↓↓↓
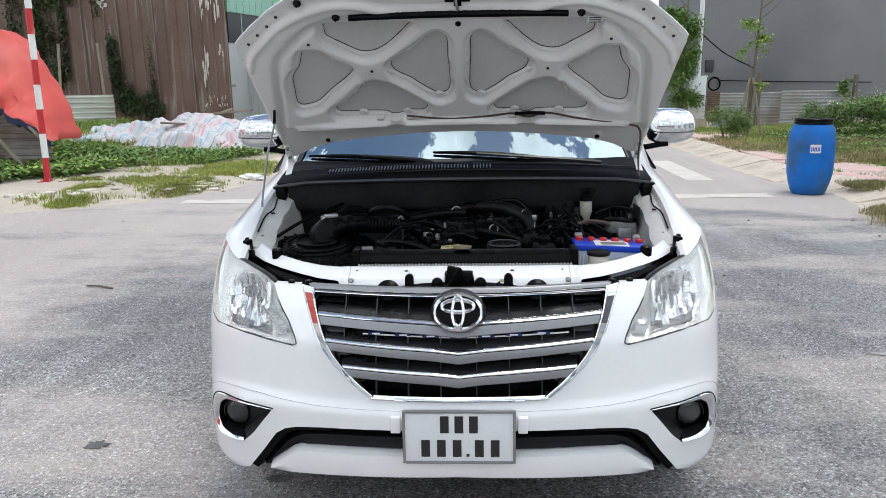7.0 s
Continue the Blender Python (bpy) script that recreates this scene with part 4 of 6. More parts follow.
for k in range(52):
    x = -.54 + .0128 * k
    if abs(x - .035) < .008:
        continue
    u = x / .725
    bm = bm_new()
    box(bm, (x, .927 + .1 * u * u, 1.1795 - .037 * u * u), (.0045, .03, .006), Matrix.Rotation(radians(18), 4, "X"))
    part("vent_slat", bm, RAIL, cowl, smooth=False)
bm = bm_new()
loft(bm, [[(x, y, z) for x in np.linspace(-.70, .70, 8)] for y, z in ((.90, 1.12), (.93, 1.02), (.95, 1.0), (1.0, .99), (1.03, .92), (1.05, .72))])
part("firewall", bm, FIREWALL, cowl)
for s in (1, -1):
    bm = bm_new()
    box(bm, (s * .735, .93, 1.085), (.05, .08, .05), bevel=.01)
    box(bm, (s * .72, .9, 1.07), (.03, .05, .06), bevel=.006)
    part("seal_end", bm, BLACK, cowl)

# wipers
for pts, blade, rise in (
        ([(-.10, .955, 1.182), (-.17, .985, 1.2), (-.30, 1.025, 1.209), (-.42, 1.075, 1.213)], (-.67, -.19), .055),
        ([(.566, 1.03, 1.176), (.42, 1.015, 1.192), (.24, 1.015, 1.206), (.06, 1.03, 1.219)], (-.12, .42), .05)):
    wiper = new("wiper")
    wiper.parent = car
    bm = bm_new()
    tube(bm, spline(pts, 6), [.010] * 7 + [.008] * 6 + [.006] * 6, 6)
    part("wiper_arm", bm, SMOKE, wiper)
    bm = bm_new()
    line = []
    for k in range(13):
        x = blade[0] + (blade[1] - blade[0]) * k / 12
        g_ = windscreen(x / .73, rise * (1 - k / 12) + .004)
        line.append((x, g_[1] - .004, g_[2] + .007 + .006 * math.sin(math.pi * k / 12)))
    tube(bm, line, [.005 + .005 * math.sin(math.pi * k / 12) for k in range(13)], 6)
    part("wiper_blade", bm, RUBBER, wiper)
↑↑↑
▶ _Stated task_
Reproduce the data word for word, excluding its pictures.

▶ _Exercise answer_
7.0 s
Continue the Blender Python (bpy) script that recreates this scene with part 4 of 6. More parts follow.
for k in range(52):
    x = -.54 + .0128 * k
    if abs(x - .035) < .008:
        continue
    u = x / .725
    bm = bm_new()
    box(bm, (x, .927 + .1 * u * u, 1.1795 - .037 * u * u), (.0045, .03, .006), Matrix.Rotation(radians(18), 4, "X"))
    part("vent_slat", bm, RAIL, cowl, smooth=False)
bm = bm_new()
loft(bm, [[(x, y, z) for x in np.linspace(-.70, .70, 8)] for y, z in ((.90, 1.12), (.93, 1.02), (.95, 1.0), (1.0, .99), (1.03, .92), (1.05, .72))])
part("firewall", bm, FIREWALL, cowl)
for s in (1, -1):
    bm = bm_new()
    box(bm, (s * .735, .93, 1.085), (.05, .08, .05), bevel=.01)
    box(bm, (s * .72, .9, 1.07), (.03, .05, .06), bevel=.006)
    part("seal_end", bm, BLACK, cowl)

# wipers
for pts, blade, rise in (
        ([(-.10, .955, 1.182), (-.17, .985, 1.2), (-.30, 1.025, 1.209), (-.42, 1.075, 1.213)], (-.67, -.19), .055),
        ([(.566, 1.03, 1.176), (.42, 1.015, 1.192), (.24, 1.015, 1.206), (.06, 1.03, 1.219)], (-.12, .42), .05)):
    wiper = new("wiper")
    wiper.parent = car
    bm = bm_new()
    tube(bm, spline(pts, 6), [.010] * 7 + [.008] * 6 + [.006] * 6, 6)
    part("wiper_arm", bm, SMOKE, wiper)
    bm = bm_new()
    line = []
    for k in range(13):
        x = blade[0] + (blade[1] - blade[0]) * k / 12
        g_ = windscreen(x / .73, rise * (1 - k / 12) + .004)
        line.append((x, g_[1] - .004, g_[2] + .007 + .006 * math.sin(math.pi * k / 12)))
    tube(bm, line, [.005 + .005 * math.sin(math.pi * k / 12) for k in range(13)], 6)
    part("wiper_blade", bm, RUBBER, wiper)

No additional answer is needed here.